Introduction
For many of the slaves that were affectively rendered free after the declaration of emancipation by president Abraham Lincoln, land represented a key factor and symbol to the attainment of full freedom and rights. It will be noted that almost all of the slaves in the United States were working in plantations at the time of the declaration; and that despite the hardships they were enduring during this time, they had a profound connection with the aspects of farming and land. Indeed, the freedmen saw themselves as being more capable of carrying out successful commercial farming activities since for all practical purposes; they did all the work in the farms (Biondi, 2003 p.5-18).
Emancipation
The emancipation of black people from slavery was a progressive step in the history of the United States and of the world; however, these steps by itself were not sufficient to ensure that the black person in that period enjoyed social, economic, and political freedoms equal to that of the white man at the time. The invasion of the confederate lands by union forces ensured the freedom of hundreds of thousands of slaves; however, due to the policies put in place by the slave states to ensure illiteracy within the slave workforce, the newly freed group was illiterate, poor, and without any source of subsistence. The freedmen did not own any land, and thus could not participate in any economic activity since the mainstay of the southern economy was agriculture.

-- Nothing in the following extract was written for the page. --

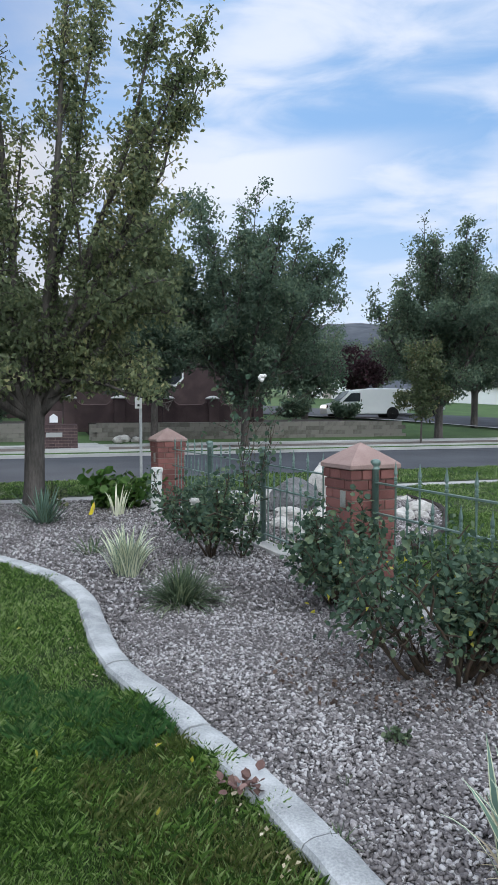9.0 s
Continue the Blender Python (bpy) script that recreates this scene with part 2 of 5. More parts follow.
M_ROOF = material("dark shingle", (0.04, 0.038, 0.04), (0.075, 0.07, 0.072), 1.5, 25, 0.95, 0.6, vary=0.5, dist=0.03)
M_STONEBASE = material("pale stone veneer", (0.42, 0.39, 0.35), (0.58, 0.55, 0.5), 3.0, 25, 0.95, 0.6, vary=0.6, dist=0.02)
M_BLOCK = material("retaining block", (0.16, 0.148, 0.13), (0.26, 0.243, 0.217), 3.0, 40, 0.95, 0.6, vary=0.6, dist=0.02)
M_HOUSEBRICK = material("house brick", (0.058, 0.038, 0.04), (0.1, 0.066, 0.067), 1.5, 50, 0.9, 0.4, vary=0.4, dist=0.01)
M_TANBRICK = material("tan brick", (0.32, 0.23, 0.18), (0.45, 0.34, 0.28), 2.0, 60, 0.9, 0.4, vary=0.4, dist=0.01)
# hill base colour is blue-grey in place of distance haze
M_HILL = material("haze-toned hillside", (0.035, 0.045, 0.06), (0.08, 0.09, 0.108), 0.012, 0.06, 1.0, 0.0, c3=(0.17, 0.165, 0.155), stretch=(1, 1, 2.5))
# bluer still: the air before the far slope is painted into its colour
M_BLUEHILL = material("far hillside with painted haze", (0.13, 0.18, 0.28), (0.18, 0.23, 0.34), 0.004, 0.05, 1.0, 0.0)
M_ORANGE = material("orange plastic", (0.75, 0.16, 0.03), (0.85, 0.2, 0.05), 3.0, 40, 0.6, 0.05)
M_FLAG = material("yellow flag plastic", (0.75, 0.62, 0.03), (0.85, 0.72, 0.06), 6.0, 50, 0.5, 0.05)
M_GREENSIGN = material("green sign", (0.01, 0.16, 0.09), (0.02, 0.2, 0.11), 3.0, 30, 0.4, 0.0)
M_DIRT = material("bare earth", (0.12, 0.1, 0.085), (0.22, 0.19, 0.165), 1.5, 50, 0.95, 0.6, dist=0.02)
M_PLATE = material("weathered metal plate", (0.25, 0.26, 0.24), (0.4, 0.4, 0.37), 12.0, 90, 0.55, 0.2, metal=0.3)
M_MULCH = material("dark mulch", (0.02, 0.016, 0.015), (0.05, 0.04, 0.035), 4.0, 60, 0.95, 0.8)
M_BOX = material("utility green paint", (0.1, 0.13, 0.1), (0.16, 0.19, 0.15), 3.0, 40, 0.6, 0.1)

# ---- builders ----
TH = math.atan2(0.407, 0.913)
SD, SN = np.array((math.cos(TH), math.sin(TH))), np.array((-math.sin(TH), math.cos(TH)))


def st(s, n, z=0.0):
    """World place of s metres along the street and n metres across it."""
    p = SD * s + SN * n
    return Vector((p[0], p[1], z))


def st_pose(s, n, z=0.0, turn=0.0):
    return Matrix.Translation(st(s, n, z)) @ Matrix.Rotation(TH + radians(turn), 4, "Z")


def thing(name, m, label, category, group="", kind=""):
    ob = new(name)
    ob.matrix_world = m
    ob.empty_display_size = 0.1
    return tagged(ob, label, category, group, kind)


def mesh_of(bm, name, mats, smooth=False):
    me = bpy.data.meshes.new(name)
    bm.normal_update()
    bm.to_mesh(me)
    bm.free()
    for m in (mats if isinstance(mats, (list, tuple)) else [mats]):
        me.materials.append(m)
    if smooth:
        me.polygons.foreach_set("use_smooth", [True] * len(me.polygons))
    return me


def part(name, bm, mat, parent=None, label="", smooth=False, m=None):
    """One mesh object, under a thing or under a part."""
    me = bm if isinstance(bm, bpy.types.Mesh) else mesh_of(bm, name, mat, smooth)
    ob = new(name, me)
    if parent is not None:
        ob.parent = parent
    if m is not None:
        ob.matrix_local = m
    return tagged(ob, label)


def np_mesh(name, verts, tris, mat, smooth=False, mats=None, index=None):
    """A mesh from arrays of places and of triangles (or quads)."""
    me = bpy.data.meshes.new(name)
    k = tris.shape[1]
    me.vertices.add(len(verts))
    me.vertices.foreach_set("co", np.ascontiguousarray(verts, dtype=np.float32).ravel())
    me.loops.add(tris.size)
    me.loops.foreach_set("vertex_index", np.ascontiguousarray(tris, dtype=np.int32).ravel())
    me.polygons.add(len(tris))
    me.polygons.foreach_set("loop_start", np.arange(0, tris.size, k, dtype=np.int32))
    me.polygons.foreach_set("loop_total", np.full(len(tris), k, dtype=np.int32))
    for m in (mats or [mat]):
        me.materials.append(m)
    if index is not None:
        me.polygons.foreach_set("material_index", np.ascontiguousarray(index, dtype=np.int32))
    if smooth:
        me.polygons.foreach_set("use_smooth", np.ones(len(tris), dtype=bool))
    me.update(calc_edges=True)
    return me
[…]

In addition to this, southern agriculture was facing an imminent collapse due to the sudden loss of the cheap (practically free) labor which had powered the agricultural activities. Indeed, while the union military leaders in the south sought to free the black person from slavery, they did not wish to change the social hierarchy which saw the black occupy the lowest rung of the society and compelled to produce cheap labor for the economy. As such, the labor codes introduced by the federal military, now known as “compulsory free labor” did not serve to satisfy the yearning for social, political, and economic freedom for the African-Americans.
On the other hand, the white planters were still trying to grapple with the social and economic effects of the newly established order; these farmers were now expected to pay for wages for labor which they previously got free, and to pay for the social amenities of their workforce including health and housing costs. Apart from this, there was the racial belief that the black people were inherently lazy and savaged; and could not be put to productive work but under the threat of pain (whipping) and death (Wesley, 1957 p.113—127).
With the labor market in shambles and the freedmen seeking to engage in some form of economic activity, the issue of land allocation became very important. The freedmen were not only not willing to work under difficult and abusive conditions reminiscent of slavery in the white plantations, but they were also looking to attain some form of economic freedom that would allow them to push for other agendas and believed that allocation of land would ensure that.
Land
The beginning of 1985 saw the achievement of these goals; when General William Sherman, with the approval of the War Department allocated part of the land confiscated from rebel confederate landowners for the settlement of freed slaves and their families through a Special Field Order No. 15 on January 16 which started in part that,
“the islands of Charleston south, the abandoned rice fields along the rivers for thirty miles back from the sea, and the country bordering St. Johns River, Florida are reserved and set apart for the settlement of Negroes now made free by the acts of war and the proclamation of the President of the United States.” (Ermet, 2002)
In March of 1865, congress sought to formalize this arrangement by creating the Bureau of Refugees, Freedmen and Abandoned lands which went ahead to settle some 40,000 people on 400,000 acres of “Sherman land” and an addition 10,000 on 500,000 of other land left behind by fleeing confederates; and authorized the agency to divide the plantations into 40 acres which would be rented to freedmen who would eventually own them.
President Abraham Lincoln died on April 15, 1865; and the vice president Andrew Jackson immediately ascended to power. This marked the end of the hope by freed African slaves to be legitimate landowners in the United States. A strong supporter of the southern states and white supremacists, he was open to pressure by pardoned former southern landowners who wanted their land back. Additionally, the confederates and the president feared that the black farmers would accumulate enough wealth and power to make them a formidable political and social force to imbalance the status quo in the south.
This eventually saw the defeat in congress on the 5th of February, 1866 of the portion in legislation that gave the Freedmen’s Bureau the power to assign land to the ex-slaves; and the return of all confiscated land to its previous owners at the expense of the freedmen who had already been settled there.
Conclusion
Redistribution thus failed due to three reasons; first and foremost, the death of Lincoln dealt a devastating blow to the course; secondly, the need to salvage the southern economy through the availability of cheap labor in the farms did not favor the acquisition of land by the freedmen who would have attained their economic freedom and denied the system of this resource. Finally, the fear by sections of congress of a new social order in the south in form of wealthy and educated black may have very well tipped the balance against redistribution and reallocation of land.
Work Cited
Biondi, Martha. “The Rise of the Reparations Movement”. Radical History Review. 87. (2003). 5-18.
Emert, Phyllis Raybin. “No Easy Answers in Reparations Controversy. Respect: A Newsletter; About Law and Diversity. New Jersey State Bar Foundation (Fall.Vol.2, No. 1: 2002). Web.
Wesley, B. Edgar “Forty Acres and a Mule and a Speller”. History of Education Journal. 8. 4 (Summer, 1957). 113—127.